What the exercise asks :: Restate the whole of the material. Keep every word, and drop the pictures.

Data extract ::
^^^^^^^^^^^^^^^^

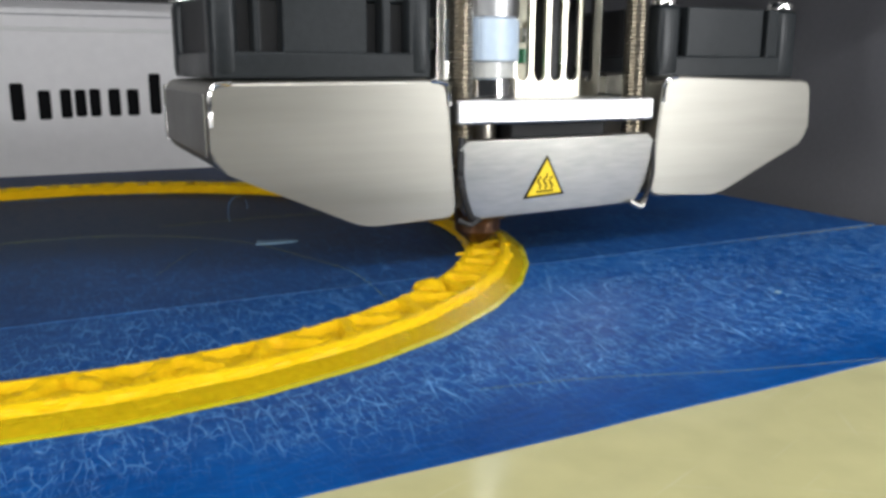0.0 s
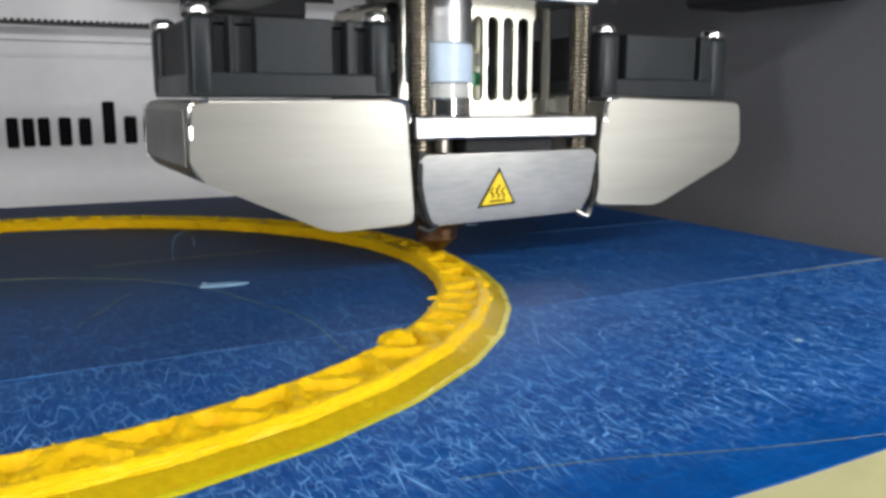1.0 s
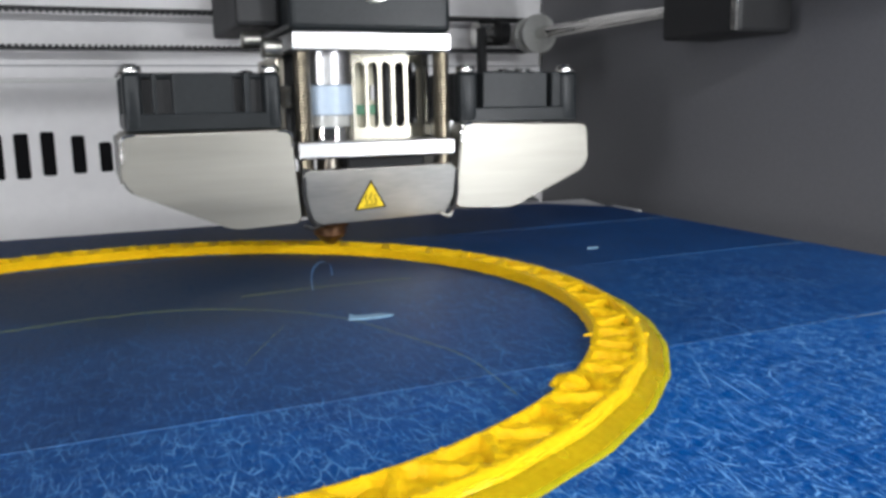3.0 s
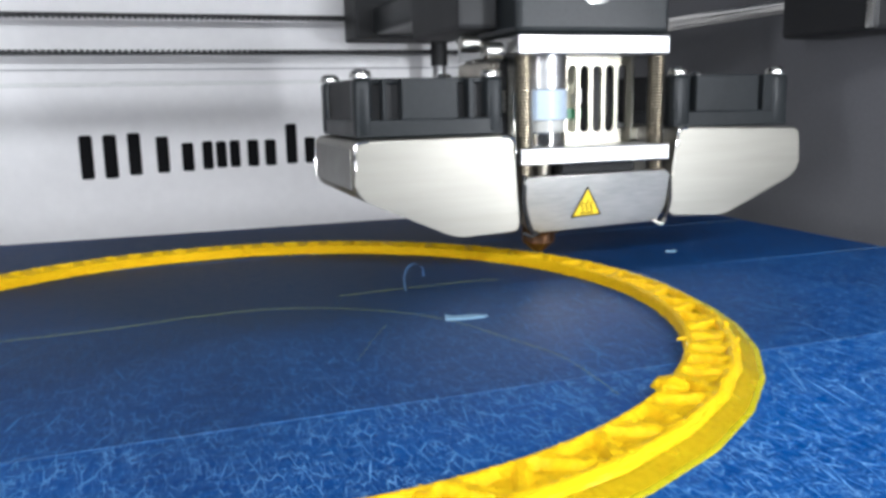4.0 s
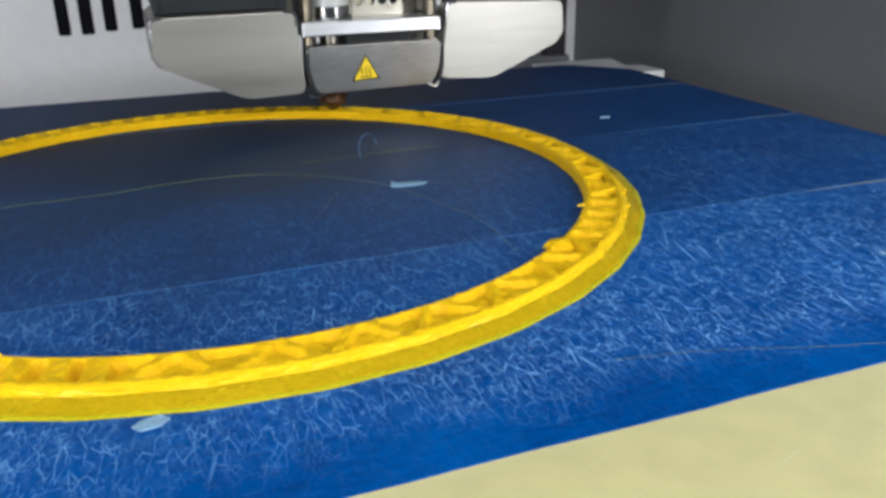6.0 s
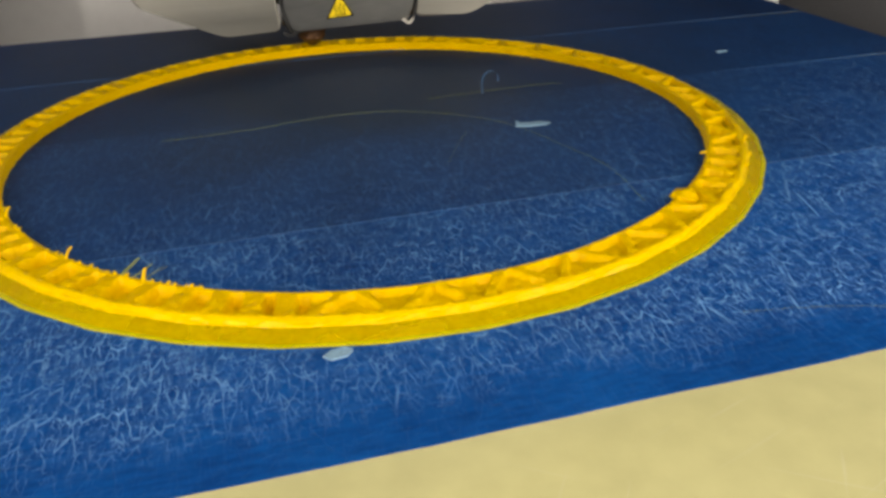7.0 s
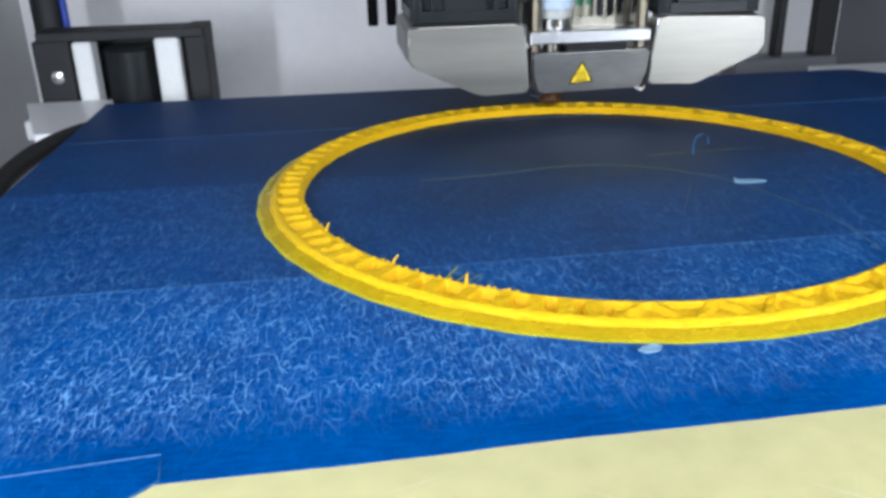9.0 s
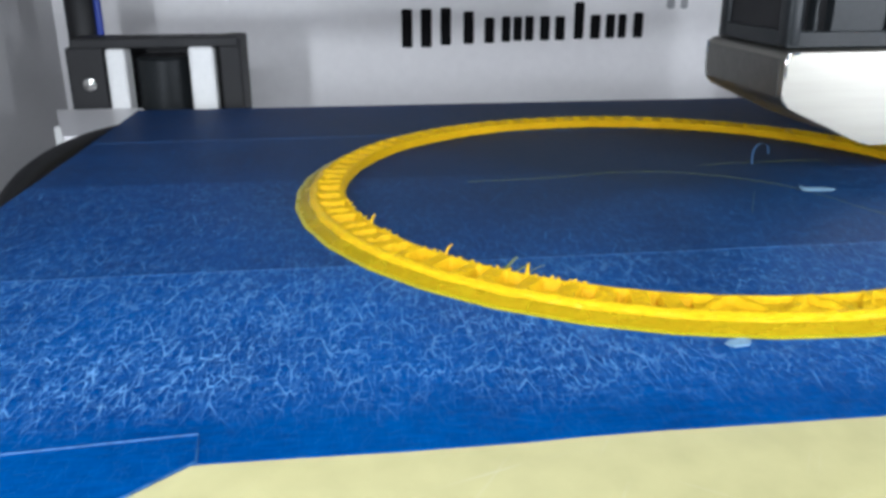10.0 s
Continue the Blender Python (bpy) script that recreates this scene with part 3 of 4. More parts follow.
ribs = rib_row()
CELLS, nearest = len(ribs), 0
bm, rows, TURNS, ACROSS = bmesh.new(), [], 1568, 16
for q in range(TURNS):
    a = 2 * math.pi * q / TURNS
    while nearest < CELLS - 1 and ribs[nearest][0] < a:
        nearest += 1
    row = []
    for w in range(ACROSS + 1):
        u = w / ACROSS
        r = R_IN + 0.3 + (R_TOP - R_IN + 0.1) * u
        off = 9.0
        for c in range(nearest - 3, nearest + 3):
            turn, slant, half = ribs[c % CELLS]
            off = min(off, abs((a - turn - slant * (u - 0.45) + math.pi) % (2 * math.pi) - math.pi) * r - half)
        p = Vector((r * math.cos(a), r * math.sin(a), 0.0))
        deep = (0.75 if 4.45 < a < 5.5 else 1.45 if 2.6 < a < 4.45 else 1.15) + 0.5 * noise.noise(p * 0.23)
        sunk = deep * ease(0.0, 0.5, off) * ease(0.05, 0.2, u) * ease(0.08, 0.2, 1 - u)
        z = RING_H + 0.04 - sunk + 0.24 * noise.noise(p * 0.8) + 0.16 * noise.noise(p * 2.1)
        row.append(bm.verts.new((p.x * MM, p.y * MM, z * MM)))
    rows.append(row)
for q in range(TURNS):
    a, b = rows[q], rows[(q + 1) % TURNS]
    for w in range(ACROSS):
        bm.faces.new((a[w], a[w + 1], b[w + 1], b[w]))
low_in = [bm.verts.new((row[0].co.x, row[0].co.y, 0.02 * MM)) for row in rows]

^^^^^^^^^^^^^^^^

Response ::
0.0 s
1.0 s
3.0 s
4.0 s
6.0 s
7.0 s
9.0 s
10.0 s
Continue the Blender Python (bpy) script that recreates this scene with part 3 of 4. More parts follow.
ribs = rib_row()
CELLS, nearest = len(ribs), 0
bm, rows, TURNS, ACROSS = bmesh.new(), [], 1568, 16
for q in range(TURNS):
    a = 2 * math.pi * q / TURNS
    while nearest < CELLS - 1 and ribs[nearest][0] < a:
        nearest += 1
    row = []
    for w in range(ACROSS + 1):
        u = w / ACROSS
        r = R_IN + 0.3 + (R_TOP - R_IN + 0.1) * u
        off = 9.0
        for c in range(nearest - 3, nearest + 3):
            turn, slant, half = ribs[c % CELLS]
            off = min(off, abs((a - turn - slant * (u - 0.45) + math.pi) % (2 * math.pi) - math.pi) * r - half)
        p = Vector((r * math.cos(a), r * math.sin(a), 0.0))
        deep = (0.75 if 4.45 < a < 5.5 else 1.45 if 2.6 < a < 4.45 else 1.15) + 0.5 * noise.noise(p * 0.23)
        sunk = deep * ease(0.0, 0.5, off) * ease(0.05, 0.2, u) * ease(0.08, 0.2, 1 - u)
        z = RING_H + 0.04 - sunk + 0.24 * noise.noise(p * 0.8) + 0.16 * noise.noise(p * 2.1)
        row.append(bm.verts.new((p.x * MM, p.y * MM, z * MM)))
    rows.append(row)
for q in range(TURNS):
    a, b = rows[q], rows[(q + 1) % TURNS]
    for w in range(ACROSS):
        bm.faces.new((a[w], a[w + 1], b[w + 1], b[w]))
low_in = [bm.verts.new((row[0].co.x, row[0].co.y, 0.02 * MM)) for row in rows]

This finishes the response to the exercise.